POSTSCRIPT: I saw a whopper of a farb production the other night, and a textbook case of where the Shock of Authenticity is wholly absent as intended, but all too apparent where not intended. What do I mean? "The Last Days of Pompeii" (1935) was set in an Italian city around the time of Christ. That's one period. However, this production doesn't invoke that era nearly as well as it does the Depression Era in which it was made. Many of the characters - with one notable exception, described below - act like extras in a Warner Brothers gangster film, with "Why I oughtta..." and "Say, that's swell!" period mannerisms. Only they wear Roman helmets rather than snap-brim hats. A little boy looks and acts like one of the Little Rascals. And then there's the matter of the script, which invokes yet a third period: the sentimentality and maudlin religiosity of the Victorian age. Although the opening titles claim otherwise, the script is very reminiscent of one of those terrible historical novels by Edward Bulyer-Lytton. (As a teen I read and enjoyed his "Harold, the Last of the Saxon Kings." When I turned to it again as an older man, I was shocked by how awful it was.)
The one notable performance in this film is Basil Rathbone as Pontius Pilate, who gives a moody, thoughtful and convincingly timeless and undated portrayal. But perhaps I am biased because of an interest in the character. When I was sixteen I read a biography of Pilate, mainly because of the thought-provoking song in the rock opera "Jesus Christ, Superstar," which I had become familiar with the year before. "And then I saw/Thousands of millions/Crying for this man/And then I heard them mentioning my name/And leaving me the blame." Good stuff, that. Elevates Pilate to the level of Greek tragedy.
Mel Gibson is working on a production about Christ's last days that is not only authentically bloody, but spoken entirely in Aramaic and Latin - without subtitles! Unless I am mistaken, this one could be sub-titled "The Shock of Authenticity." I'll be interested in seeing it! - Jonah
ANOTHER POSTSCRIPT: I saw a made-for-cable production the other night about the Trojan War; this one was also entitled Helen of Troy, and starred Rufus Sewell as Agamemnon. It had its faults, but was far better than the 1950's movie of the same name I review above.

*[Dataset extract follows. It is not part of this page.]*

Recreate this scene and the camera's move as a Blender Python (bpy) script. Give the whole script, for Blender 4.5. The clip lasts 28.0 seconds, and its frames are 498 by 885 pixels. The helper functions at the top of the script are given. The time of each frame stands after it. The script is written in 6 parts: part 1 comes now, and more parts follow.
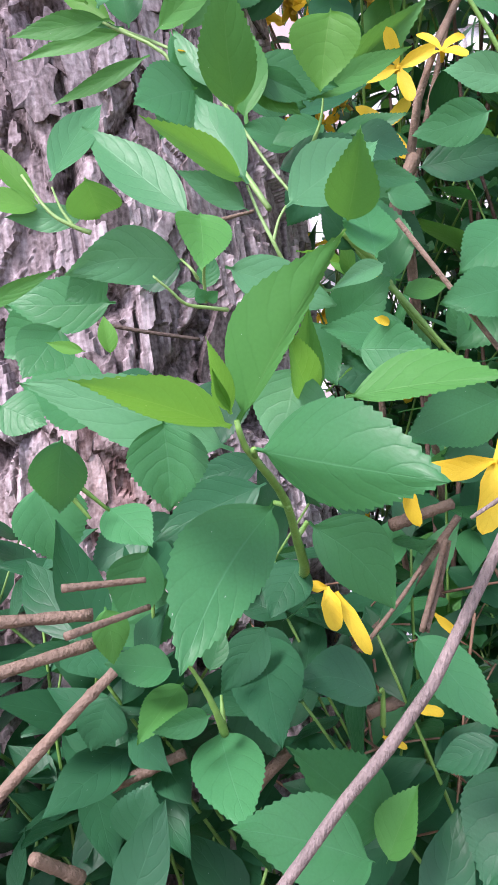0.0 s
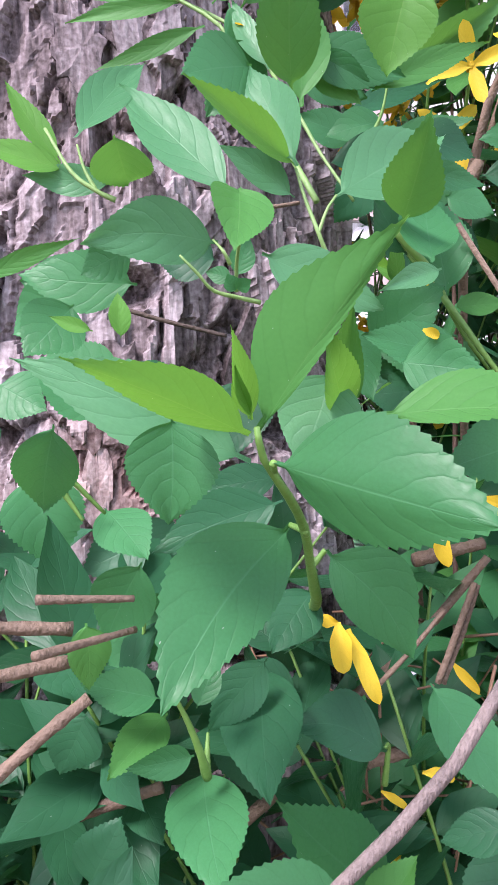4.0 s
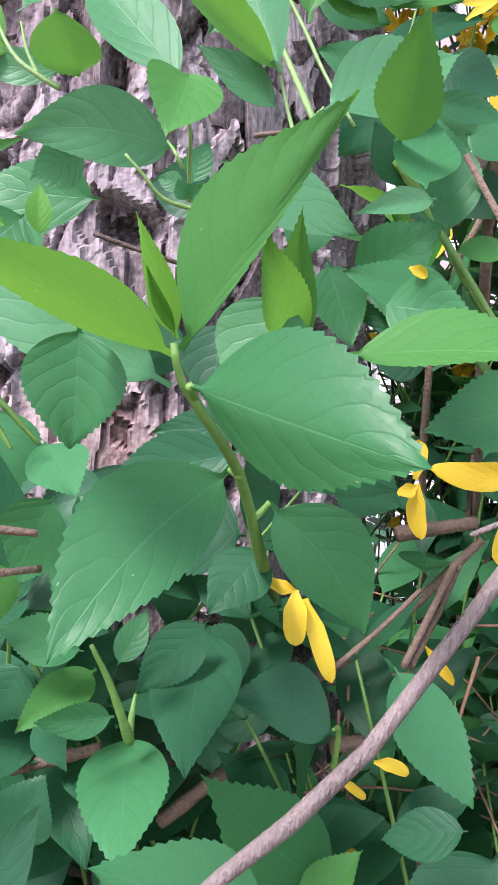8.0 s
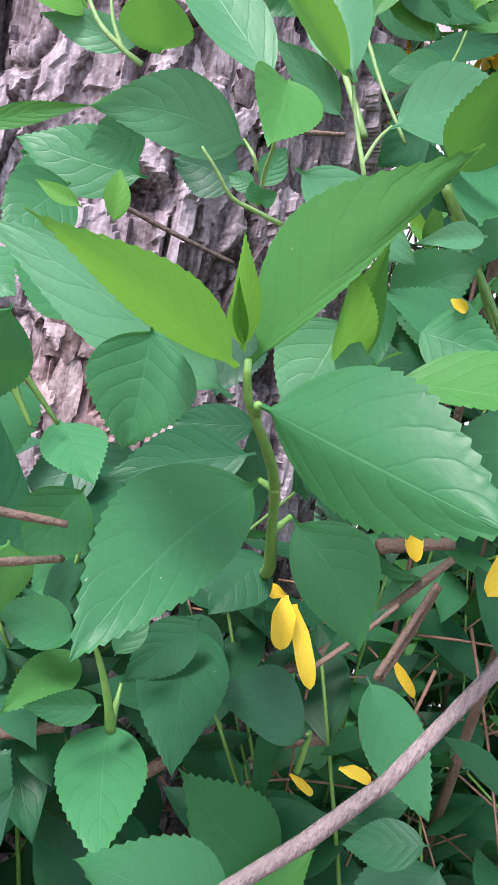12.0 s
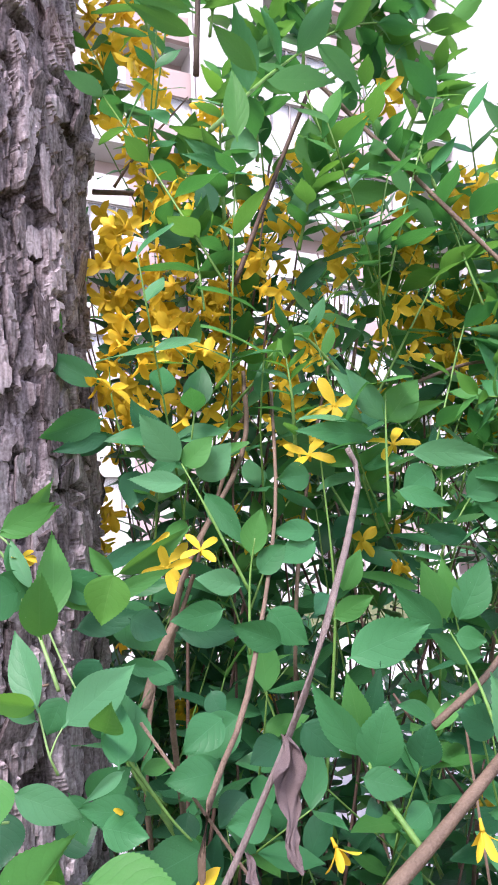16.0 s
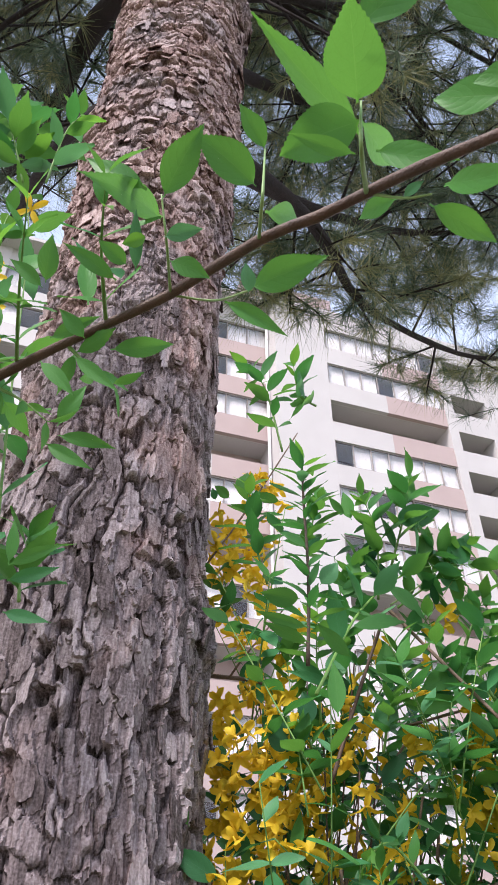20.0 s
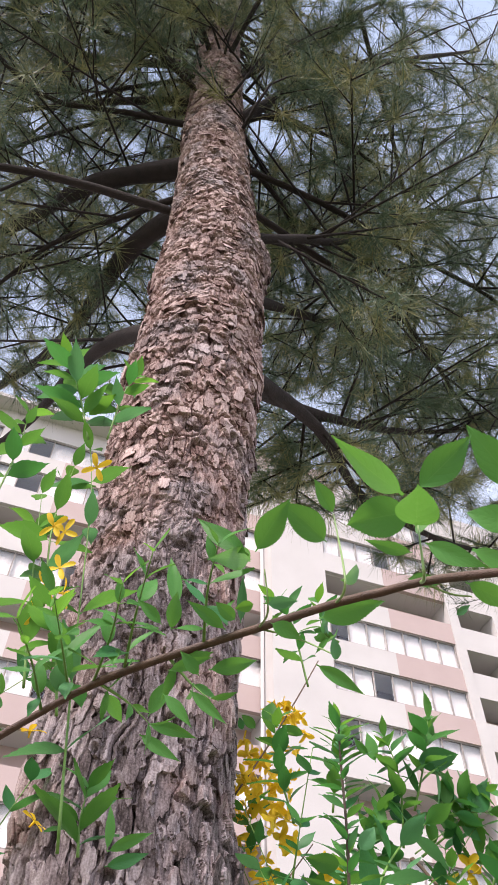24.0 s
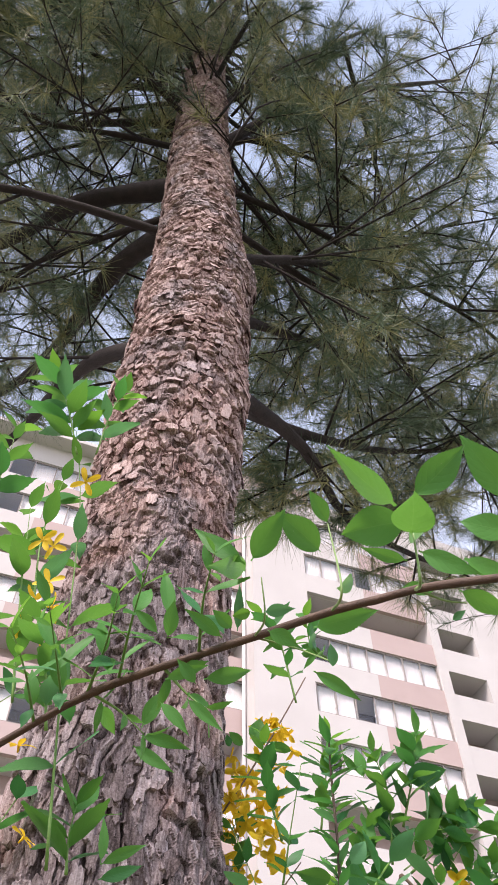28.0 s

Once again, the late Bronze Age Achaians are wearing classical Greek armor. I guess the producers figure the audience wouldn't accept anything else as being anciently Greek. But the really major problem with this movie concerns Sienna Guillory, who portrays Helen. Casting for this part is always a challenge - you have to find an actress with a face that would launch a thousand ships. In other words, Liz Taylor, Ava Gardner or Hedy Lamarr in their prime. Mrs. Begone pointed out what was obvious to me: Guillory just doesn't have that face. (And she has a rather big butt, which seems to be featured in a number of the scenes.) In fact, we both agreed that Sienna Guillory is pretty rednecky-looking. Would any man wage a ten year foreign war for the likes of her? No. Concerning this, the director makes a major goof in a certain scene, when Helen, dressed in a rather flimsy and clinging dress, runs past a couple of men walking down a street. I don't know about you, but if a woman wearing a flimsy and clinging dress possessing a face that could launch a vast number of naval vessels ran by me, I'd turn around to look as she went by. Not these two.
Also, Achilles looked like a World Wrestling Federation dork. Unforgivable.
Anyway, it was better than the 1950's movie, but far short of what it could have been. We'll see what 2004 gives us with "Troy."
YET ANOTHER POSTSCRIPT: I finally saw "Troy." I am now convinced that an adaptation that is faithful to the Illiad will never be produced. Audiences won't accept gods who involve themselves in the battles and act like spoiled children, and the overall general level of foreignness that is Homer's work. Perhaps it's just as well. The Illiad needs to be read in order to really be appreciated. While Troy was entertaining, I now judge filmed adaptations by how likely they are to compel audiences to seek out the source works...
For those of you interested in the matter of the Trojan War, I can recommend only one work: Michael Wood's 1985 documentary "In Search of the Trojan War," which is captivating. Everything else is Hollywood.